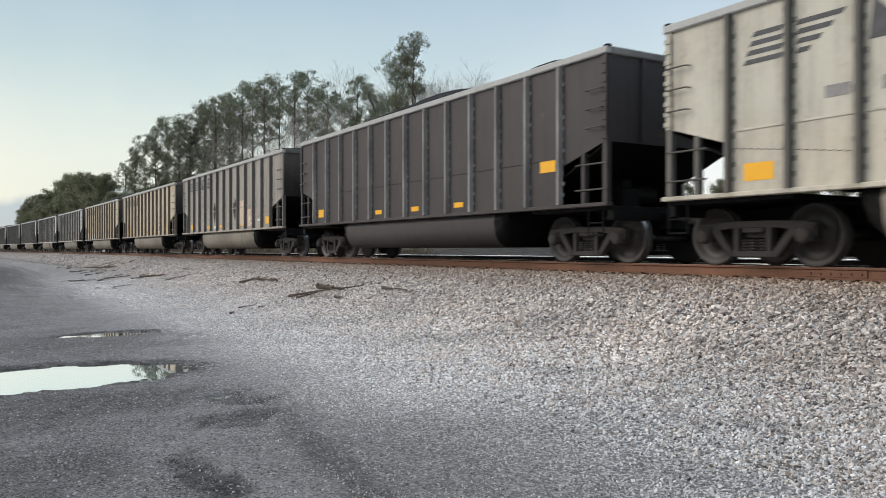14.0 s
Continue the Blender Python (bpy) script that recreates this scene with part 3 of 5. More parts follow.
def rail(y, z, inner, side_mat):
    """Flat-bottomed rail with its shiny running top; inner: +1 where the wheels' flanges run on its far side."""
    t = z - 0.172
    prof = [(-0.07, 0), (0.07, 0), (0.07, 0.012), (0.012, 0.03), (0.009, 0.128), (0.035, 0.138), (0.036, 0.166), (0.028, 0.1715), (-0.028, 0.1715), (-0.036, 0.166), (-0.035, 0.138), (-0.009, 0.128), (-0.012, 0.03), (-0.07, 0.012)]
    s = Shape()
    at = [120, 60, 20, 0] + [-10 * k for k in range(1, 30)] + [-320, -400, -500, -620, -760]
    # the head is worn bright on top and on the gauge side
    worn = 0.1708 if side_mat is RAIL_MAT else 0.157
    top = [(-0.026, worn), (0.026, worn), (0.026, 0.1722), (-0.026, 0.1722)]
    if worn < 0.17:
        prof[9:11] = [(-0.030, 0.1700), (-0.036, worn - 0.002)]
        prof[8] = (-0.029, 0.1715)
        top = [(-0.0385, worn), (0.0, worn), (0.0, 0.1722), (-0.032, 0.1722)]
    for ring, mat in ((prof, 0), (top, 1)):
        n, k = len(s.v), len(ring)
        for x in at:
            s.v += [(x, y + a + float(bend(x)[0]), t + b) for a, b in ring]
        for i in range(len(at) - 1):
            for j in range(k):
                j2 = (j + 1) % k
                s.face([n + i * k + j, n + i * k + j2, n + (i + 1) * k + j2, n + (i + 1) * k + j], mat)
        s.face([n + j for j in range(k)], mat)
        s.face([n + (len(at) - 1) * k + j for j in range(k)], mat)
    return part("rail", s.mesh("rail"), [side_mat, RAIL_TOP], None)


for label, yc, z in (("rusty steel rails of the used track on ballast", TRACK_Y, RAIL_Z), ("dark steel rails of the second track", TRACK_Y + 4.3, RAIL_Z + 0.045)):
    track = tagged(new("railway_track"), label, "track", "tracks", "structure")
    for side in (-1, 1):
        r = rail(yc + side * 0.7525, z, -side, RAIL_MAT if yc == TRACK_Y and side < 0 else RAIL_DARK)
        r.parent = track
    tie_me = Shape().box(-0.115, 0.115, yc - 1.3, yc + 1.3, z - 0.172 - 0.17, z - 0.178).mesh("tie", 0.012)
    for k in range(90):
        ob = part("tie", tie_me, TIE_MAT, track)
        ob.location = (-4.0 - 0.495 * k, random.uniform(-0.03, 0.03) + float(bend(-4.0 - 0.495 * k)[0]), 0)
    plate_me = Shape().box(-0.09, 0.09, -0.17, 0.17, -0.006, 0.012).mesh("tie_plate")
    for k in range(60):
        for side in (-1, 1):
            ob = part("tie_plate", plate_me, RAIL_MAT, track)
            ob.location = (-4.0 - 0.495 * k, yc + side * 0.7525 + float(bend(-4.0 - 0.495 * k)[0]), z - 0.172)
# bolted joint bars on the near rail
bar = Shape().box(-0.46, 0.46, -0.032, -0.014, 0.03, 0.125)
for k in range(6):
    bar.lathe(-0.38 + 0.152 * k, -0.035, 0.078, "y", [(-0.012, 0.017), (0.012, 0.017)], 8)
joint = part("joint_bar", bar.mesh("joint_bar", 0.003), RAIL_MAT, bpy.data.objects["railway_track"])
joint.location = (-6.75, TRACK_Y - 0.7525 + float(bend(-6.75)[0]), RAIL_Z - 0.172)


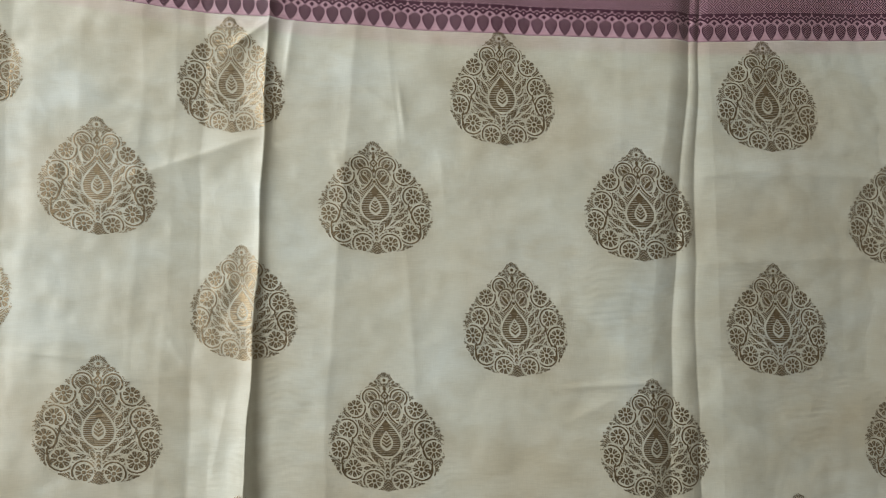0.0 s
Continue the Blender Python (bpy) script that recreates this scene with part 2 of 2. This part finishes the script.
    # loose wrinkles
    for p in ((-0.345, -0.055, -0.268, -0.064, 0.0010, 0.002, 0.0025), (-0.342, -0.084, -0.19, -0.078, 0.0008, 0.010, 0.008),
              (-0.25, 0.094, -0.15, 0.129, 0.0019, 0.008, 0.012), (-0.135, 0.127, -0.06, 0.104, 0.0015, 0.007, 0.006),
              (0.135, -0.090, 0.205, -0.086, 0.0017, 0.0014, 0.003), (0.135, -0.118, 0.172, -0.10, 0.0008, 0.006, 0.006),
              (0.272, -0.11, 0.345, -0.158, 0.0010, 0.007, 0.007), (-0.019, 0.176, -0.014, 0.138, 0.0011, 0.004, 0.002),
              (0.014, -0.372, -0.010, -0.50, 0.0010, 0.004, 0.003), (0.035, -0.345, 0.012, -0.39, 0.0012, 0.004, 0.004),
              (-0.43, -0.17, -0.395, -0.105, 0.0004, 0.006, 0.006), (-0.165, -0.10, -0.178, -0.17, 0.0003, 0.006, 0.006),
              (0.14, -0.21, 0.215, -0.222, 0.0007, 0.005, 0.005), (0.15, -0.238, 0.225, -0.246, 0.0010, 0.004, 0.005),
              (0.15, -0.262, 0.236, -0.256, 0.0014, 0.003, 0.004), (0.165, -0.276, 0.24, -0.270, 0.0012, 0.003, 0.004), (0.18, -0.289, 0.236, -0.286, 0.0009, 0.003, 0.004),
              (0.03, -0.265, 0.075, -0.268, 0.0008, 0.003, 0.003), (-0.12, -0.268, -0.05, -0.264, 0.0008, 0.004, 0.003), (0.040, -0.366, 0.027, -0.388, 0.0008, 0.0018, 0.002),
              (-0.165, 0.215, -0.125, 0.242, 0.0020, 0.006, 0.005), (-0.12, 0.19, -0.115, 0.235, 0.0016, 0.005, 0.007)):
        z = z + 1.5 * wrinkle(x, y, *p)
    # narrow tucks lying across
    z = z + wrinkle(x, y, -0.142, -0.4045, -0.120, -0.4052, 0.0009, 0.003, 0.0012) + wrinkle(x, y, 0.108, -0.4080, 0.134, -0.4085, 0.0009, 0.003, 0.0012)
    # slack between the creases
    z = z + 0.0027 * value_noise(x, y, 0.075) + 0.0016 * value_noise(x + 3, y, 0.032) + 0.0006 * value_noise(x, y + 5, 0.013)
    z = z + 0.00016 * value_noise(x * 0.35, y + 2, 0.0065) + 0.00030 * value_noise(x + 7, y * 0.5, 0.011)
    z = z + 0.00012 * np.sin(y * 1300 + 9 * value_noise(x, y, 0.02)) * gate(value_noise(x, y, 0.06), 0.2, 9, 0.05)
    # faint straight creases left from folding and handling
    for p in CREASES:
        z = z + wrinkle(x, y, *p)
    # fine crinkles
    for cell, tall, sharp, dx in ((0.05, 0.00010, 0.05, 4.1), (0.022, 0.00010, 0.08, 8.7)):
        n = value_noise(x * 0.85 + dx + 0.2 * y, y * 1.1 - dx, cell)
        z = z + tall * np.exp(-np.abs(n) / sharp) * (0.4 + 1.2 * np.clip(value_noise(x - dx, y, 0.07) + 0.4, 0, 1))
    # rippled weft where the cloth is slack
    for rx, ry, rw, rh in ((0.165, -0.21, 0.05, 0.045), (0.17, -0.01, 0.045, 0.04), (0.37, -0.12, 0.05, 0.04), (0.30, -0.05, 0.03, 0.03), (-0.11, -0.08, 0.03, 0.07), (0.0, -0.17, 0.06, 0.03)):
        z = z + 0.00014 * np.exp(-((x - rx) / rw) ** 2 - ((y - ry) / rh) ** 2) * np.sin(y * 960 + 14 * value_noise(x * 1.6, y * 0.6, 0.03))
    return np.maximum(z, FLOOR_Z + 0.0008)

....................

EXERCISE BRIEF> Reproduce the whole listing above word for word, but not its pictures.

ANSWER TO THIS EXERCISE>
14.0 s
Continue the Blender Python (bpy) script that recreates this scene with part 3 of 5. More parts follow.
def rail(y, z, inner, side_mat):
    """Flat-bottomed rail with its shiny running top; inner: +1 where the wheels' flanges run on its far side."""
    t = z - 0.172
    prof = [(-0.07, 0), (0.07, 0), (0.07, 0.012), (0.012, 0.03), (0.009, 0.128), (0.035, 0.138), (0.036, 0.166), (0.028, 0.1715), (-0.028, 0.1715), (-0.036, 0.166), (-0.035, 0.138), (-0.009, 0.128), (-0.012, 0.03), (-0.07, 0.012)]
    s = Shape()
    at = [120, 60, 20, 0] + [-10 * k for k in range(1, 30)] + [-320, -400, -500, -620, -760]
    # the head is worn bright on top and on the gauge side
    worn = 0.1708 if side_mat is RAIL_MAT else 0.157
    top = [(-0.026, worn), (0.026, worn), (0.026, 0.1722), (-0.026, 0.1722)]
    if worn < 0.17:
        prof[9:11] = [(-0.030, 0.1700), (-0.036, worn - 0.002)]
        prof[8] = (-0.029, 0.1715)
        top = [(-0.0385, worn), (0.0, worn), (0.0, 0.1722), (-0.032, 0.1722)]
    for ring, mat in ((prof, 0), (top, 1)):
        n, k = len(s.v), len(ring)
        for x in at:
            s.v += [(x, y + a + float(bend(x)[0]), t + b) for a, b in ring]
        for i in range(len(at) - 1):
            for j in range(k):
                j2 = (j + 1) % k
                s.face([n + i * k + j, n + i * k + j2, n + (i + 1) * k + j2, n + (i + 1) * k + j], mat)
        s.face([n + j for j in range(k)], mat)
        s.face([n + (len(at) - 1) * k + j for j in range(k)], mat)
    return part("rail", s.mesh("rail"), [side_mat, RAIL_TOP], None)


for label, yc, z in (("rusty steel rails of the used track on ballast", TRACK_Y, RAIL_Z), ("dark steel rails of the second track", TRACK_Y + 4.3, RAIL_Z + 0.045)):
    track = tagged(new("railway_track"), label, "track", "tracks", "structure")
    for side in (-1, 1):
        r = rail(yc + side * 0.7525, z, -side, RAIL_MAT if yc == TRACK_Y and side < 0 else RAIL_DARK)
        r.parent = track
    tie_me = Shape().box(-0.115, 0.115, yc - 1.3, yc + 1.3, z - 0.172 - 0.17, z - 0.178).mesh("tie", 0.012)
    for k in range(90):
        ob = part("tie", tie_me, TIE_MAT, track)
        ob.location = (-4.0 - 0.495 * k, random.uniform(-0.03, 0.03) + float(bend(-4.0 - 0.495 * k)[0]), 0)
    plate_me = Shape().box(-0.09, 0.09, -0.17, 0.17, -0.006, 0.012).mesh("tie_plate")
    for k in range(60):
        for side in (-1, 1):
            ob = part("tie_plate", plate_me, RAIL_MAT, track)
            ob.location = (-4.0 - 0.495 * k, yc + side * 0.7525 + float(bend(-4.0 - 0.495 * k)[0]), z - 0.172)
# bolted joint bars on the near rail
bar = Shape().box(-0.46, 0.46, -0.032, -0.014, 0.03, 0.125)
for k in range(6):
    bar.lathe(-0.38 + 0.152 * k, -0.035, 0.078, "y", [(-0.012, 0.017), (0.012, 0.017)], 8)
joint = part("joint_bar", bar.mesh("joint_bar", 0.003), RAIL_MAT, bpy.data.objects["railway_track"])
joint.location = (-6.75, TRACK_Y - 0.7525 + float(bend(-6.75)[0]), RAIL_Z - 0.172)


0.0 s
Continue the Blender Python (bpy) script that recreates this scene with part 2 of 2. This part finishes the script.
    # loose wrinkles
    for p in ((-0.345, -0.055, -0.268, -0.064, 0.0010, 0.002, 0.0025), (-0.342, -0.084, -0.19, -0.078, 0.0008, 0.010, 0.008),
              (-0.25, 0.094, -0.15, 0.129, 0.0019, 0.008, 0.012), (-0.135, 0.127, -0.06, 0.104, 0.0015, 0.007, 0.006),
              (0.135, -0.090, 0.205, -0.086, 0.0017, 0.0014, 0.003), (0.135, -0.118, 0.172, -0.10, 0.0008, 0.006, 0.006),
              (0.272, -0.11, 0.345, -0.158, 0.0010, 0.007, 0.007), (-0.019, 0.176, -0.014, 0.138, 0.0011, 0.004, 0.002),
              (0.014, -0.372, -0.010, -0.50, 0.0010, 0.004, 0.003), (0.035, -0.345, 0.012, -0.39, 0.0012, 0.004, 0.004),
              (-0.43, -0.17, -0.395, -0.105, 0.0004, 0.006, 0.006), (-0.165, -0.10, -0.178, -0.17, 0.0003, 0.006, 0.006),
              (0.14, -0.21, 0.215, -0.222, 0.0007, 0.005, 0.005), (0.15, -0.238, 0.225, -0.246, 0.0010, 0.004, 0.005),
              (0.15, -0.262, 0.236, -0.256, 0.0014, 0.003, 0.004), (0.165, -0.276, 0.24, -0.270, 0.0012, 0.003, 0.004), (0.18, -0.289, 0.236, -0.286, 0.0009, 0.003, 0.004),
              (0.03, -0.265, 0.075, -0.268, 0.0008, 0.003, 0.003), (-0.12, -0.268, -0.05, -0.264, 0.0008, 0.004, 0.003), (0.040, -0.366, 0.027, -0.388, 0.0008, 0.0018, 0.002),
              (-0.165, 0.215, -0.125, 0.242, 0.0020, 0.006, 0.005), (-0.12, 0.19, -0.115, 0.235, 0.0016, 0.005, 0.007)):
        z = z + 1.5 * wrinkle(x, y, *p)
    # narrow tucks lying across
    z = z + wrinkle(x, y, -0.142, -0.4045, -0.120, -0.4052, 0.0009, 0.003, 0.0012) + wrinkle(x, y, 0.108, -0.4080, 0.134, -0.4085, 0.0009, 0.003, 0.0012)
    # slack between the creases
    z = z + 0.0027 * value_noise(x, y, 0.075) + 0.0016 * value_noise(x + 3, y, 0.032) + 0.0006 * value_noise(x, y + 5, 0.013)
    z = z + 0.00016 * value_noise(x * 0.35, y + 2, 0.0065) + 0.00030 * value_noise(x + 7, y * 0.5, 0.011)
    z = z + 0.00012 * np.sin(y * 1300 + 9 * value_noise(x, y, 0.02)) * gate(value_noise(x, y, 0.06), 0.2, 9, 0.05)
    # faint straight creases left from folding and handling
    for p in CREASES:
        z = z + wrinkle(x, y, *p)
    # fine crinkles
    for cell, tall, sharp, dx in ((0.05, 0.00010, 0.05, 4.1), (0.022, 0.00010, 0.08, 8.7)):
        n = value_noise(x * 0.85 + dx + 0.2 * y, y * 1.1 - dx, cell)
        z = z + tall * np.exp(-np.abs(n) / sharp) * (0.4 + 1.2 * np.clip(value_noise(x - dx, y, 0.07) + 0.4, 0, 1))
    # rippled weft where the cloth is slack
    for rx, ry, rw, rh in ((0.165, -0.21, 0.05, 0.045), (0.17, -0.01, 0.045, 0.04), (0.37, -0.12, 0.05, 0.04), (0.30, -0.05, 0.03, 0.03), (-0.11, -0.08, 0.03, 0.07), (0.0, -0.17, 0.06, 0.03)):
        z = z + 0.00014 * np.exp(-((x - rx) / rw) ** 2 - ((y - ry) / rh) ** 2) * np.sin(y * 960 + 14 * value_noise(x * 1.6, y * 0.6, 0.03))
    return np.maximum(z, FLOOR_Z + 0.0008)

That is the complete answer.